Il n’y avait pas urgence. Très sincèrement, nous aurions pu prendre trois ou quatre semaines supplémentaires, après l’examen du projet de loi relatif à la distribution de la presse, pour travailler encore plus sérieusement : vous l’avez dit vous-même, monsieur le ministre, un certain nombre de questions ne sont pas réglées et il faut encore mûrir la réflexion, ne serait-ce que pour déterminer qui conduira les travaux, l’État ou le futur établissement public. On n’est pas plus avancé sur ce point ce soir.

Ce texte a échappé dans une très large mesure au ministère de la culture, ce n’est un secret pour personne. Notre souhait est que le ministère de la culture, dont nous fêtons cette année le soixantième anniversaire, continue à exercer ses prérogatives et soit fidèle à sa grande histoire. Je dois dire que nous sommes tout de même un peu inquiets quant à son avenir. Je n’imagine pas André Malraux s’effaçant devant un général, aussi éminent soit-il… (Applaudissements sur les travées du groupe Union Centriste, du groupe Les Républicains, du groupe du Rassemblement Démocratique et Social Européen, du groupe Les Indépendants – République et Territoires, du groupe socialiste et républicain et du groupe communiste républicain citoyen et écologiste.)

M. le président. Personne ne demande plus la parole ?…

Je mets aux voix, dans le texte de la commission, modifié, l’ensemble du projet de loi pour la conservation et la restauration de la cathédrale Notre-Dame de Paris et instituant une souscription nationale à cet effet.

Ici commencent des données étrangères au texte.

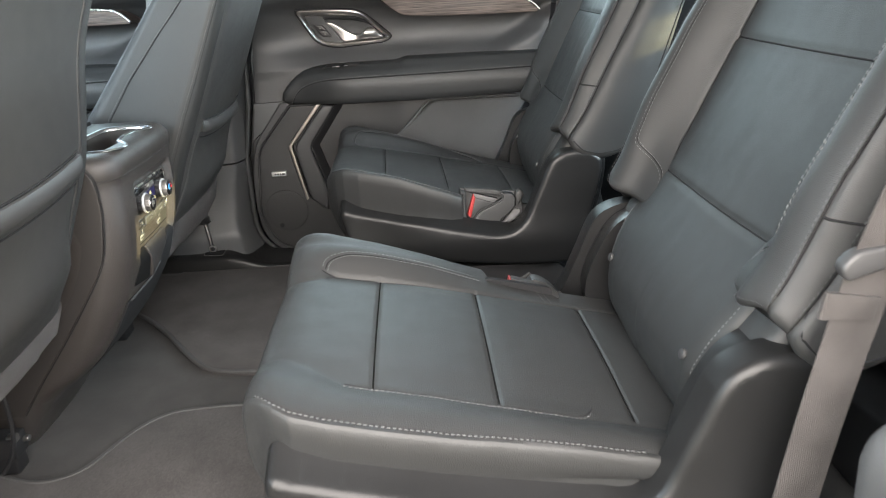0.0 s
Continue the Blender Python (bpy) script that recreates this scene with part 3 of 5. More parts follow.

(Le projet de loi est adopté.)

Explications de vote sur l'ensemble (début)
Dossier législatif : projet de loi pour la conservation et la restauration  de la cathédrale Notre-Dame de Paris  et instituant une souscription nationale à cet effet
 

4

Ordre du jour

M. le président. Voici quel sera l’ordre du jour de la prochaine séance publique, précédemment fixée à aujourd’hui, mardi 28 mai 2019 :

À quatorze heures trente :

Débat sur l’avenir du cinéma français.

À seize heures quarante-cinq :

Questions d’actualité au Gouvernement.

À dix-sept heures quarante-cinq :

Débat sur l’avenir de l’enseignement professionnel.

Personne ne demande la parole ?…

La séance est levée.

(La séance est levée le mardi 28 mai 2019, à une heure vingt-cinq.)